Six to eight hours in the observatory

The third requirement, and the trickiest one, is time. Their video observations of Jupiter will take six to eight hours each. It becomes tricky because of the construction of the observatory.

“Right now we have a problem getting out of the observatory once it starts observing,” Cramer said. “Depending on which direction the telescope is aimed at, you can’t open the observatory door.”

The hemispherical dome rotates on the stationary base of the observatory. Cramer explained that access requires the shutter in the observatory dome to be aligned with the bottom of the doorway, which is in the base of the observatory. Unless the planetary alignments are perfect, the shutter and the door are not — and anyone inside the observatory is inside the observatory for the duration of the observation.

“There is a way to operate this thing remotely,” Gunnarson said, “but…” He shakes his head, leaving the sentence unfinished.

“At this point in time,” Cramer said, ”we’re thinking we’ll just stay in.”

The Physics Department plans to expand the use of the 14-inch Meade telescope in the Thomas Harriot Observatory.
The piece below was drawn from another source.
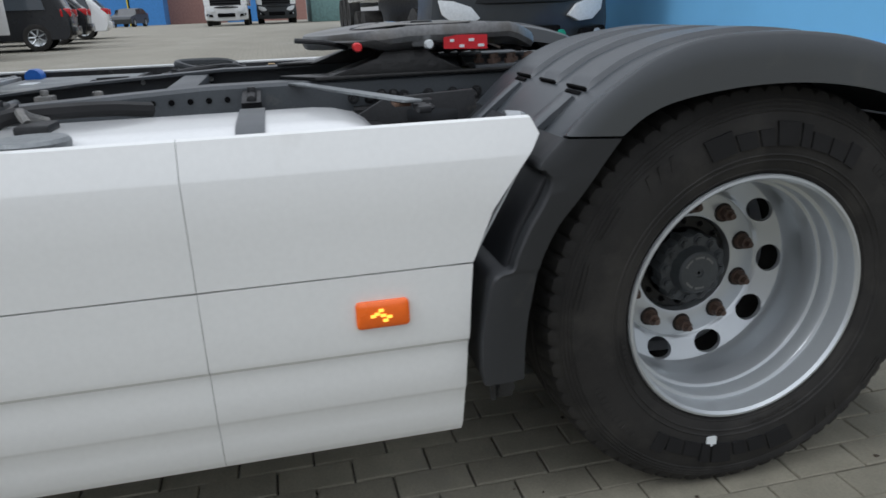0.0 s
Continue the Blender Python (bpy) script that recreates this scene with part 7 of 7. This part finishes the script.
def lorry(x, y, turn, paint, label, dark_face=False, box=None, front=True):
    """A tractor unit seen from the front, with a trailer behind it."""
    t = thing("parked_lorry", label, "truck", (x, y, grade(x, y)), "parked lorries")
    t.rotation_euler[2] = radians(turn)
    b = B()
    rings = []
    for yy, g in ((0.0, 0.08), (0.06, 0.02), (0.3, 0.0), (2.1, 0.0)):
        rings.append([(xx, yy + (0.25 * max(0, zz - 1.6) / 2 if yy < 0.2 else 0), zz) for xx, zz in rrect(-1.25 + g, 1.25 - g, 1.12 + g * 0.5, 3.7 - g, 0.12, 4)])
    b.loft(rings)
    part("cab", b, paint, t, smooth=40)
    part("windscreen", B().loft([[(-1.12, 0.02, 2.0), (1.12, 0.02, 2.0), (1.05, 0.16, 3.0), (-1.05, 0.16, 3.0)], [(-1.12, 0.2, 2.0), (1.12, 0.2, 2.0), (1.05, 0.3, 3.0), (-1.05, 0.3, 3.0)]]), PANE, t)
    b = B()
    rings = []
    for yy, g in ((-0.1, 0.1), (-0.06, 0.03), (0.1, 0.0), (0.7, 0.0)):
        rings.append([(xx, yy + 0.12 * (abs(xx) / 1.25) ** 3, zz) for xx, zz in [(-1.2 + g, 0.33 + g), (-0.6, 0.28 + g), (0.6, 0.28 + g), (1.2 - g, 0.33 + g), (1.24 - g, 0.42), (1.25 - g, 0.8), (1.22 - g, 1.15), (0.6, 1.15), (-0.6, 1.15), (-1.22 + g, 1.15), (-1.25 + g, 0.8), (-1.24 + g, 0.42)]])
    b.loft(rings)
    bumper = part("bumper", b, DARKTRUCK if dark_face else paint, t, "moulded front bumper", smooth=40)
    for k in range(5):
        z = 1.0 + k * 0.14
        b = B()
        b.loft([[(xx, -0.1 + 0.1 * (abs(xx) / 0.85) ** 2 - dy, z + dz) for xx in (-0.85, -0.5, 0, 0.5, 0.85)] for dy, dz in ((0, 0), (0.04, 0.02), (0.04, 0.07), (0, 0.1))], closed=False)
        part("grille_slat", b, PLASTIC2, t, solid=0.02)
    part("grille_back", B().box(-0.88, 0.88, 0.0, 0.1, 0.98, 1.75), INTERIOR, t)
    b = B()
    b.box(-0.5, 0.5, -0.125, -0.05, 0.5, 0.72)
    part("lower_intake", b, INTERIOR, bumper, bevel=0.03)
    for s in (-1, 1):
        b = B()
        b.loft([[(s * 0.6, -0.115, 0.84), (s * 0.76, -0.115, 0.76), (s * 0.96, -0.085, 0.78), (s * 1.1, -0.05, 0.9), (s * 1.14, -0.02, 1.08), (s * 0.95, -0.08, 1.06), (s * 0.72, -0.11, 0.98)], [(s * 0.6, 0.05, 0.84), (s * 0.76, 0.05, 0.76), (s * 0.96, 0.08, 0.78), (s * 1.1, 0.1, 0.9), (s * 1.14, 0.12, 1.08), (s * 0.95, 0.08, 1.06), (s * 0.72, 0.05, 0.98)]])
        part("headlamp", b, CLEAR, bumper, "clear headlamp", bevel=0.015)
        b = B()
        b.loft([[(s * x, y, z) for x, z in ((0.74, 0.52), (1.04, 0.55), (1.16, 0.63), (1.12, 0.7), (0.8, 0.66))] for y in (-0.11, 0.02)])
        part("fog_recess", b, INTERIOR, bumper, bevel=0.02)
        b = B()
        b.spin([(-0.115, 0.0005), (-0.112, 0.05), (-0.08, 0.055)], (s * 1.02, 0, 0.615), "y", 14)
        part("fog_lamp", b, LENSLIGHT, bumper)
        b = B()
        b.spin([(s * 0.93, 0.28), (s * 0.93, 0.48), (s * 1.2, 0.5), (s * 1.24, 0.42), (s * 1.22, 0.28), (s * 1.1, 0.2), (s * 1.15, 0.0005)], (0, 1.35, 0.5), "x", 28)
        part("front_wheel", b, RUBBER, t)
        part("mirror", B().box(s * 1.3, s * 1.5, 0.1, 0.25, 2.1, 2.8), PLASTIC2, t, bevel=0.03)
    if box:
        part("trailer_body", B().box(-1.26, 1.26, 2.6, box, 1.2, 3.9), WHITECAR if box < 12 else HALL, t, "white box trailer body", bevel=0.03)
        part("chassis", B().box(-0.5, 0.5, 1.5, box, 0.75, 1.2), DARK, t)
        for s in (-1, 1):
            for yy in (box - 2.6, box - 1.3):
                b = B()
                b.spin([(s * 0.85, 0.3), (s * 0.85, 0.5), (s * 1.24, 0.5), (s * 1.24, 0.3), (s * 1.1, 0.0005)], (0, yy, 0.5), "x", 20)
                part("trailer_wheel", b, RUBBER, t)
    return t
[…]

Dayle Hancock, director of the department’s teaching laboratories and Professor Keith A. Griffioen note that demand for undergraduate research projects in astrophysics is growing, and the department plans to increase the use of the observatory by adding the capability of transmitting real-time images from the CCD camera attached to the Meade telescope into classrooms in Small Hall.

“This will allow us to use the telescope for astronomy observations that are beyond the current capability of our laboratory courses,” Hancock said. “We will also be able to hold special public events for observations of current interest such as lunar eclipses, planet transits, general star-gazing and solar activity.”